• _Aim_: Everything in the data should be repeated exactly, save for the images.
--- Data provided ---
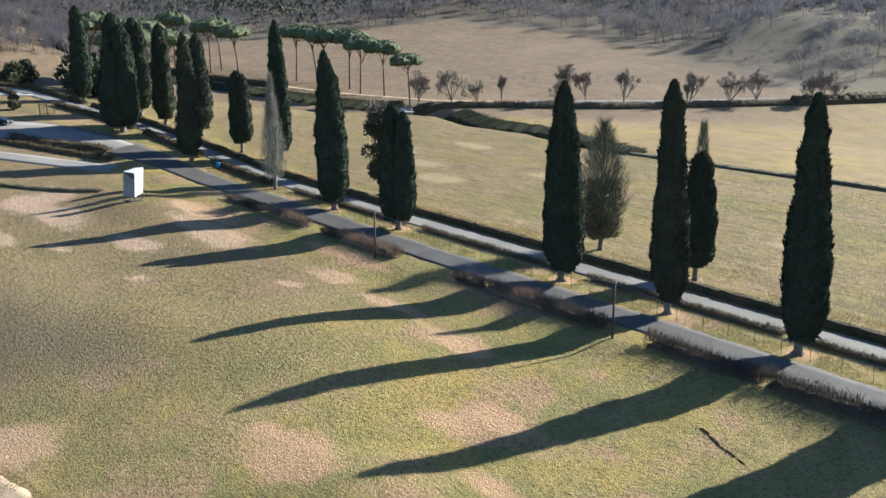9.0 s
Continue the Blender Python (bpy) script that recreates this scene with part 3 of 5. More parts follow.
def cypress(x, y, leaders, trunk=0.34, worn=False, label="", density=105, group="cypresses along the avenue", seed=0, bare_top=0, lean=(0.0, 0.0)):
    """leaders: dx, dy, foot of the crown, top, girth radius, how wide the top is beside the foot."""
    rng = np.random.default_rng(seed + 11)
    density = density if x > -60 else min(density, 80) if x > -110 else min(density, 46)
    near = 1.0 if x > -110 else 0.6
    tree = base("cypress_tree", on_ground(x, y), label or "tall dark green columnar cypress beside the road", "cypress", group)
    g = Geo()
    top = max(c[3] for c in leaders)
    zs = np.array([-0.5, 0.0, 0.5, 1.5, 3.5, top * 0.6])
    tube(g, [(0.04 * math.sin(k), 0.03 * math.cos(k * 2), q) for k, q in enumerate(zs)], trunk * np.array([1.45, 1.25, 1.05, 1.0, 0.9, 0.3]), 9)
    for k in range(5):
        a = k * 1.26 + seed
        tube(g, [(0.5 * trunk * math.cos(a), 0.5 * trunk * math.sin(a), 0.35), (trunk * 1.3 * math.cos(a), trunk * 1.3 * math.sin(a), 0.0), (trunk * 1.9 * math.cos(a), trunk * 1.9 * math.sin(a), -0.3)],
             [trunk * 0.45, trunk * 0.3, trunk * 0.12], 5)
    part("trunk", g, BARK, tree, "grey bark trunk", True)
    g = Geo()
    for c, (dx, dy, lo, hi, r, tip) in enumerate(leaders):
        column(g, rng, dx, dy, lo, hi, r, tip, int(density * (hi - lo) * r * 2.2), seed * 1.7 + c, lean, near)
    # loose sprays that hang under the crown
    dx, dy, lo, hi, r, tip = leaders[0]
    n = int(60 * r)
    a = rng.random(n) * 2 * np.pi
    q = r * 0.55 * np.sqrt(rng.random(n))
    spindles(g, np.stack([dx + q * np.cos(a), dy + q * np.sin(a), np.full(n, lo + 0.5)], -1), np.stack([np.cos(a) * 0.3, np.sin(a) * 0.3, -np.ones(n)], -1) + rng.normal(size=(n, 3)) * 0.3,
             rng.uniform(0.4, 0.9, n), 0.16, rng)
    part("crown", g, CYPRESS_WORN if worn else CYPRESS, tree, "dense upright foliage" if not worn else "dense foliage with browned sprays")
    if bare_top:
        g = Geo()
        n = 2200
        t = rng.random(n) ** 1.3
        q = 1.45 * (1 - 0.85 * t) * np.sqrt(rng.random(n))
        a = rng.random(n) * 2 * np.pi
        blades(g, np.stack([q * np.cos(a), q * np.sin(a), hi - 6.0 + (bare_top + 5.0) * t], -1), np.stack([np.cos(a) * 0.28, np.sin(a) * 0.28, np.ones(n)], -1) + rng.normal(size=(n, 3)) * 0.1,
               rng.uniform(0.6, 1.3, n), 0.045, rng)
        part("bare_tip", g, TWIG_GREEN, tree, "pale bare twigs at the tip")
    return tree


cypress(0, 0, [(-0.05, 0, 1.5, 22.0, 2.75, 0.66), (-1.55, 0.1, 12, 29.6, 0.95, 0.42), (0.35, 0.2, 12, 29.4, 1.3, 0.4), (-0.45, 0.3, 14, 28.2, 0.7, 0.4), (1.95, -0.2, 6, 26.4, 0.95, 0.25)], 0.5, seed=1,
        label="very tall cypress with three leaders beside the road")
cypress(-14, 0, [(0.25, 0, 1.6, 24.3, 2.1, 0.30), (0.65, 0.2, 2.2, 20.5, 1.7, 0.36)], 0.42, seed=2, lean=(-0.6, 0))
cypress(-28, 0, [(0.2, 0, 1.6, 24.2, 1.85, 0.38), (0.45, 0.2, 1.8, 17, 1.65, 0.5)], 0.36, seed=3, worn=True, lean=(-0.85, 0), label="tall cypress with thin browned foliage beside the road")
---
• _Finished exercise_:
9.0 s
Continue the Blender Python (bpy) script that recreates this scene with part 3 of 5. More parts follow.
def cypress(x, y, leaders, trunk=0.34, worn=False, label="", density=105, group="cypresses along the avenue", seed=0, bare_top=0, lean=(0.0, 0.0)):
    """leaders: dx, dy, foot of the crown, top, girth radius, how wide the top is beside the foot."""
    rng = np.random.default_rng(seed + 11)
    density = density if x > -60 else min(density, 80) if x > -110 else min(density, 46)
    near = 1.0 if x > -110 else 0.6
    tree = base("cypress_tree", on_ground(x, y), label or "tall dark green columnar cypress beside the road", "cypress", group)
    g = Geo()
    top = max(c[3] for c in leaders)
    zs = np.array([-0.5, 0.0, 0.5, 1.5, 3.5, top * 0.6])
    tube(g, [(0.04 * math.sin(k), 0.03 * math.cos(k * 2), q) for k, q in enumerate(zs)], trunk * np.array([1.45, 1.25, 1.05, 1.0, 0.9, 0.3]), 9)
    for k in range(5):
        a = k * 1.26 + seed
        tube(g, [(0.5 * trunk * math.cos(a), 0.5 * trunk * math.sin(a), 0.35), (trunk * 1.3 * math.cos(a), trunk * 1.3 * math.sin(a), 0.0), (trunk * 1.9 * math.cos(a), trunk * 1.9 * math.sin(a), -0.3)],
             [trunk * 0.45, trunk * 0.3, trunk * 0.12], 5)
    part("trunk", g, BARK, tree, "grey bark trunk", True)
    g = Geo()
    for c, (dx, dy, lo, hi, r, tip) in enumerate(leaders):
        column(g, rng, dx, dy, lo, hi, r, tip, int(density * (hi - lo) * r * 2.2), seed * 1.7 + c, lean, near)
    # loose sprays that hang under the crown
    dx, dy, lo, hi, r, tip = leaders[0]
    n = int(60 * r)
    a = rng.random(n) * 2 * np.pi
    q = r * 0.55 * np.sqrt(rng.random(n))
    spindles(g, np.stack([dx + q * np.cos(a), dy + q * np.sin(a), np.full(n, lo + 0.5)], -1), np.stack([np.cos(a) * 0.3, np.sin(a) * 0.3, -np.ones(n)], -1) + rng.normal(size=(n, 3)) * 0.3,
             rng.uniform(0.4, 0.9, n), 0.16, rng)
    part("crown", g, CYPRESS_WORN if worn else CYPRESS, tree, "dense upright foliage" if not worn else "dense foliage with browned sprays")
    if bare_top:
        g = Geo()
        n = 2200
        t = rng.random(n) ** 1.3
        q = 1.45 * (1 - 0.85 * t) * np.sqrt(rng.random(n))
        a = rng.random(n) * 2 * np.pi
        blades(g, np.stack([q * np.cos(a), q * np.sin(a), hi - 6.0 + (bare_top + 5.0) * t], -1), np.stack([np.cos(a) * 0.28, np.sin(a) * 0.28, np.ones(n)], -1) + rng.normal(size=(n, 3)) * 0.1,
               rng.uniform(0.6, 1.3, n), 0.045, rng)
        part("bare_tip", g, TWIG_GREEN, tree, "pale bare twigs at the tip")
    return tree


cypress(0, 0, [(-0.05, 0, 1.5, 22.0, 2.75, 0.66), (-1.55, 0.1, 12, 29.6, 0.95, 0.42), (0.35, 0.2, 12, 29.4, 1.3, 0.4), (-0.45, 0.3, 14, 28.2, 0.7, 0.4), (1.95, -0.2, 6, 26.4, 0.95, 0.25)], 0.5, seed=1,
        label="very tall cypress with three leaders beside the road")
cypress(-14, 0, [(0.25, 0, 1.6, 24.3, 2.1, 0.30), (0.65, 0.2, 2.2, 20.5, 1.7, 0.36)], 0.42, seed=2, lean=(-0.6, 0))
cypress(-28, 0, [(0.2, 0, 1.6, 24.2, 1.85, 0.38), (0.45, 0.2, 1.8, 17, 1.65, 0.5)], 0.36, seed=3, worn=True, lean=(-0.85, 0), label="tall cypress with thin browned foliage beside the road")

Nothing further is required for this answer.